While the Williams Lake and District Chamber of Commerce organizes the annual Business Excellence Awards banquet coming up on March 14, the chamber members themselves do not actually judge this event.
This task is performed by a panel of five judges, who independently assess the nominations, and whose identity is only known to the Business Excellence Committee chair who appointed them.
“The nomination process is the single most important component of the awards,” says chamber executive director Claudia Blair.
“The process has been tweaked a little over the years making changes that the judges deemed needed attention or would improve the process.”
Every year the chamber strikes a Business Excellence Committee to oversee all aspects of the event including the awards nomination and judging process.

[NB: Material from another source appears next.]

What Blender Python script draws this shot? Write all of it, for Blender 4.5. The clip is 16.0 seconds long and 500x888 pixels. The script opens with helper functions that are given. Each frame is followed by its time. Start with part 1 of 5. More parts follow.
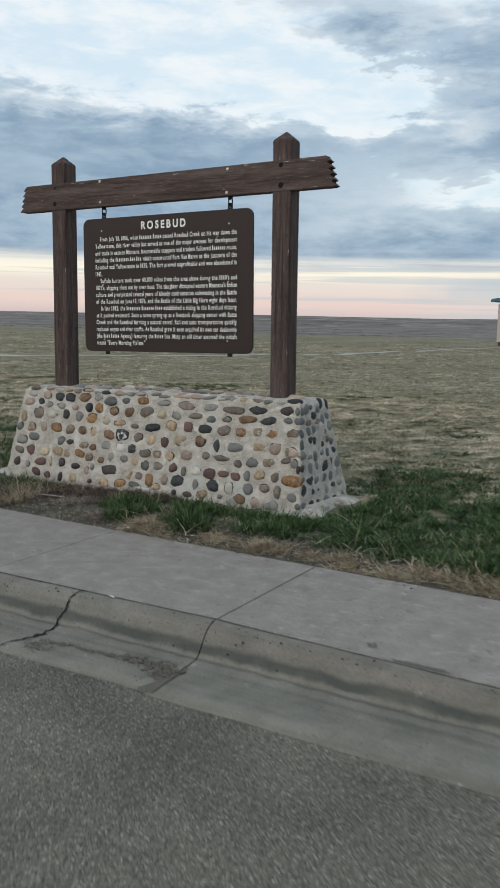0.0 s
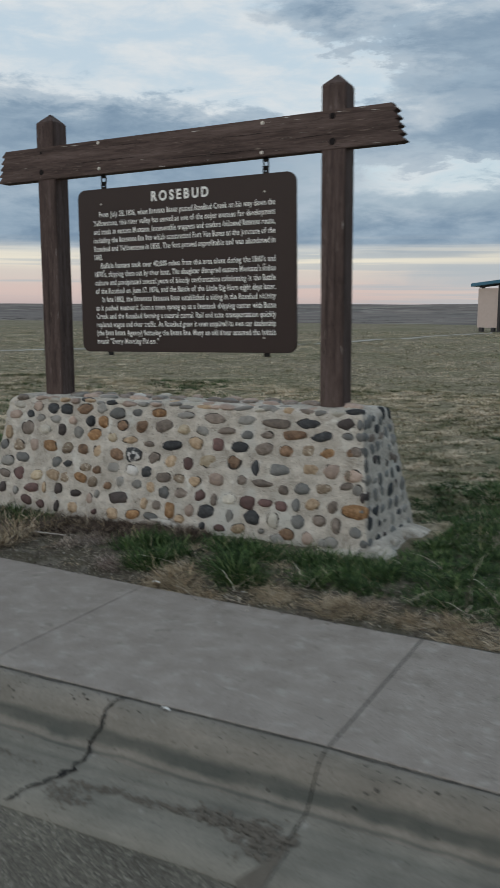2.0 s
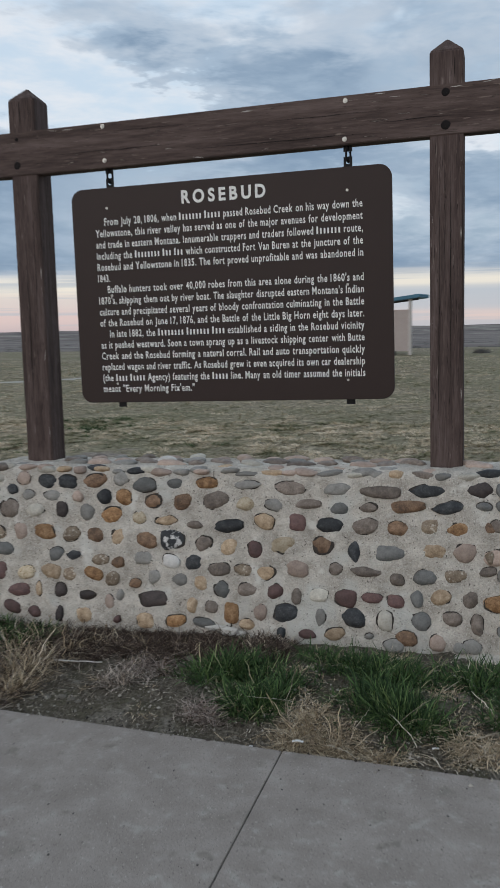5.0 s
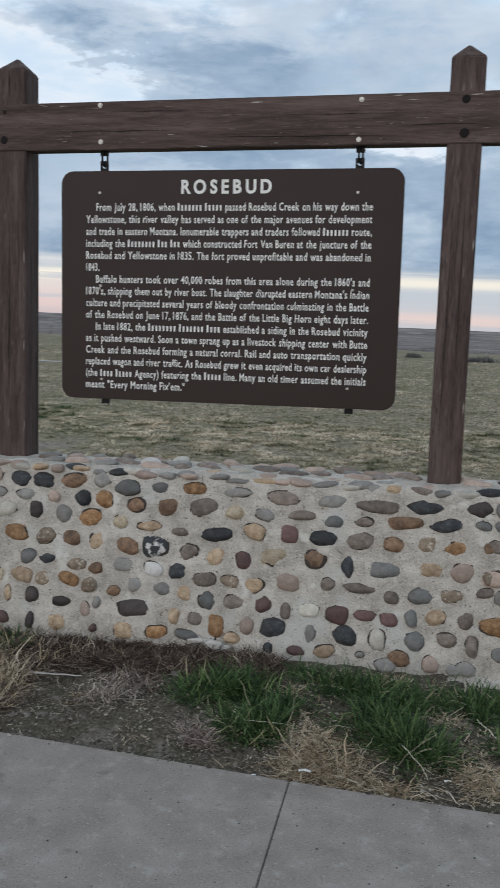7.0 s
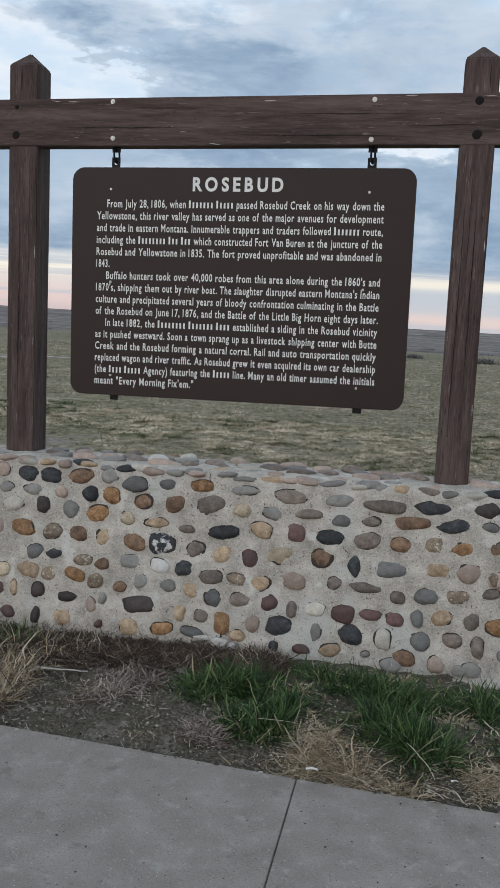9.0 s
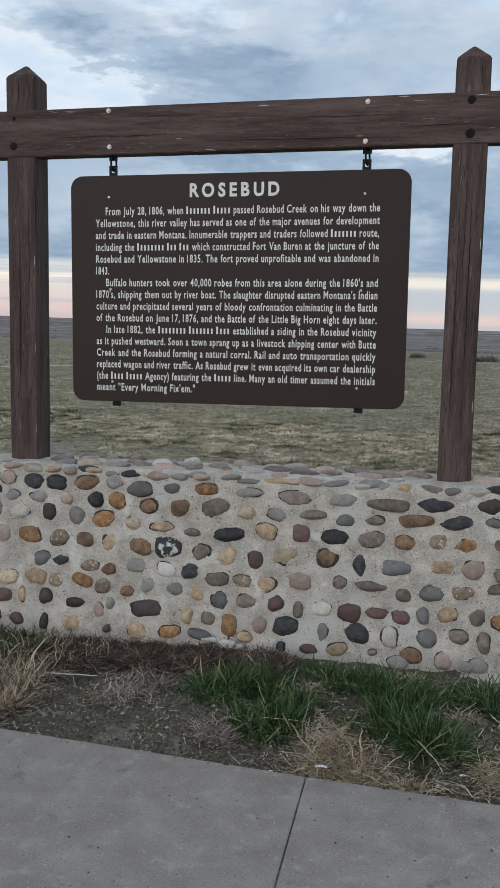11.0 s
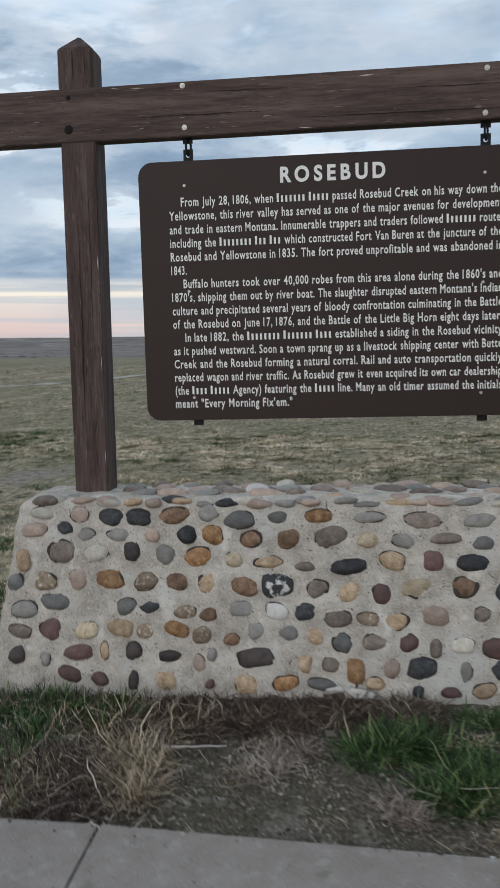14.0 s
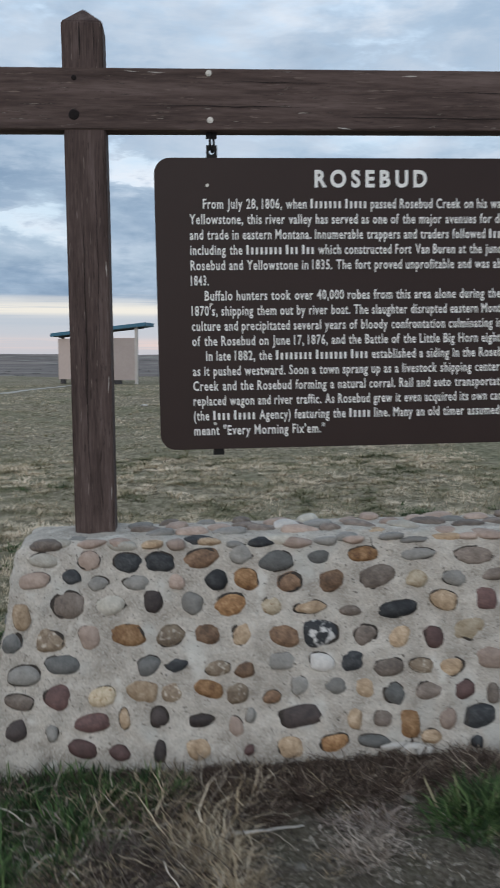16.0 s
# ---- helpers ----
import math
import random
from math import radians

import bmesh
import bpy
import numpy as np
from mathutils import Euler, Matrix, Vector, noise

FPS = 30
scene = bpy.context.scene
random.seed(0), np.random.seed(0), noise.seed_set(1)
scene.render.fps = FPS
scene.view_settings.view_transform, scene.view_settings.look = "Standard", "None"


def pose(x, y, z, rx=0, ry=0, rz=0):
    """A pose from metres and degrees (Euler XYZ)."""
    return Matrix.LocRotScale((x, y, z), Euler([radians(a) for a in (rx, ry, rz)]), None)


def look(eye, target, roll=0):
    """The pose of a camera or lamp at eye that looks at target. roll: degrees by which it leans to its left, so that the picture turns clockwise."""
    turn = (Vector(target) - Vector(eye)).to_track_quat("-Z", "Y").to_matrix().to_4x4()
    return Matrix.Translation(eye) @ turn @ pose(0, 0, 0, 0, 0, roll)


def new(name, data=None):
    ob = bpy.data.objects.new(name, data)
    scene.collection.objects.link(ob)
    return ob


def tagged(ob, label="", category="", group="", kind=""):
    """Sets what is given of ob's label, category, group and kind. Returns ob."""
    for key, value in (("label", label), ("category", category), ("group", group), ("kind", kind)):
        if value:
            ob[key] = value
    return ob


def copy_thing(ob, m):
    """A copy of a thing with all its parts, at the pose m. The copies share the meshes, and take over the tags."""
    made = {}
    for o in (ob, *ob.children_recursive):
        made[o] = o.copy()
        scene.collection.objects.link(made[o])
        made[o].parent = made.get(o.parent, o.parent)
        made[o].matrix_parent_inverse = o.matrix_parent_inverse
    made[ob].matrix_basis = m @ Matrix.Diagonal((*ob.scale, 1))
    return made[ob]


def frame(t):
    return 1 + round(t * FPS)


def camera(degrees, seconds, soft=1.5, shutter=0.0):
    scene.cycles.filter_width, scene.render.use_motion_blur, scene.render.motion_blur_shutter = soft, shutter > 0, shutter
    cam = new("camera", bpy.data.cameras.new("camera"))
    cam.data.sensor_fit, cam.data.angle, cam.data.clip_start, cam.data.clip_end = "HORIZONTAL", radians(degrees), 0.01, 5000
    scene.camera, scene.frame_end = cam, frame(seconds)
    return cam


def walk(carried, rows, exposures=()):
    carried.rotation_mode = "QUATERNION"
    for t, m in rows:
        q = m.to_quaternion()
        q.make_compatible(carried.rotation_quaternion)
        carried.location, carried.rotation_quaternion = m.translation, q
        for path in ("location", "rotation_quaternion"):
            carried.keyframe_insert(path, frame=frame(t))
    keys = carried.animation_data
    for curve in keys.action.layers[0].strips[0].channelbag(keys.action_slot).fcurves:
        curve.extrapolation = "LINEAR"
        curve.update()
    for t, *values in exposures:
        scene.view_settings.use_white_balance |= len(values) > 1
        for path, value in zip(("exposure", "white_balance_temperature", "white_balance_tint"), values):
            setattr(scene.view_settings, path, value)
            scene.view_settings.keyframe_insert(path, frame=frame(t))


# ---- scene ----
cam = camera(31.9, 16.0, shutter=0.9)
EXPOSURES = [(0.0, 0.23, 6760, 7), (0.5, 0.24, 6760, 7), (1.0, 0.19, 6750, 6.5), (1.5, 0.09, 6750, 7), (2.0, -0.10, 6700, 7), (2.5, -0.14, 6600, 6), (3.5, -0.17, 6600, 10), (6.0, 0.15, 6500, 10), (9.0, 0.17, 6480, 10), (11.5, 0.15, 6500, 10), (13.0, 0.16, 6600, 10), (15.0, 0.16, 6480, 10), (16.0, 0.15, 6400, 10)]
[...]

The actual judging of nominations is done by an independent panel of five adjudicators selected by the particular year’s Business Excellence Committee chair.
Blair emphasizes that chamber board members are never involved in judging.
The committee chair normally chooses the judges from the city proper area in recognition of volunteer time required.
In order to maintain a completely unbiased process the names of the judges are only known to the committee chair, Blair says. The judges’ names are not known to each other, or to any other chamber members or staff.
In order to try and prevent any conflicts in selecting the judges, the committee chair reads all of the nomination papers before selecting the judges.
That way he or she can try to select judges that are not nominated themselves for an award, did not nominate anyone for an award and are not in conflict in other ways such as being an employee of a company nominated.
“It isn’t a perfect system by any means, especially when we work in a small community where most everyone knows everyone,” Blair says. “We have changed it up a little over the years and tried to get better at what we do to be as fair as possible.
Each judge selected is given a package with all of the nominations in it, along with the judging criteria and a point system with which to evaluate each nomination.
Each judge reviews and evaluates the nominations independently and tabulates their marks on the judging sheets provided. Judges may also add comments or concerns.
The committee chair re-checks the judge’s tabulations before giving them to Blair and her staff to check again. The highest score wins the award in each category.
The Business Excellence Awards night is coming up at the Elks Hall on March 14.
Businesses nominated for the Business Excellence Awards do not have to be chamber members. Anyone can also nominate a business for an award.
“Sometimes the biggest challenge in the nomination process is getting people to nominate others,” Blair says.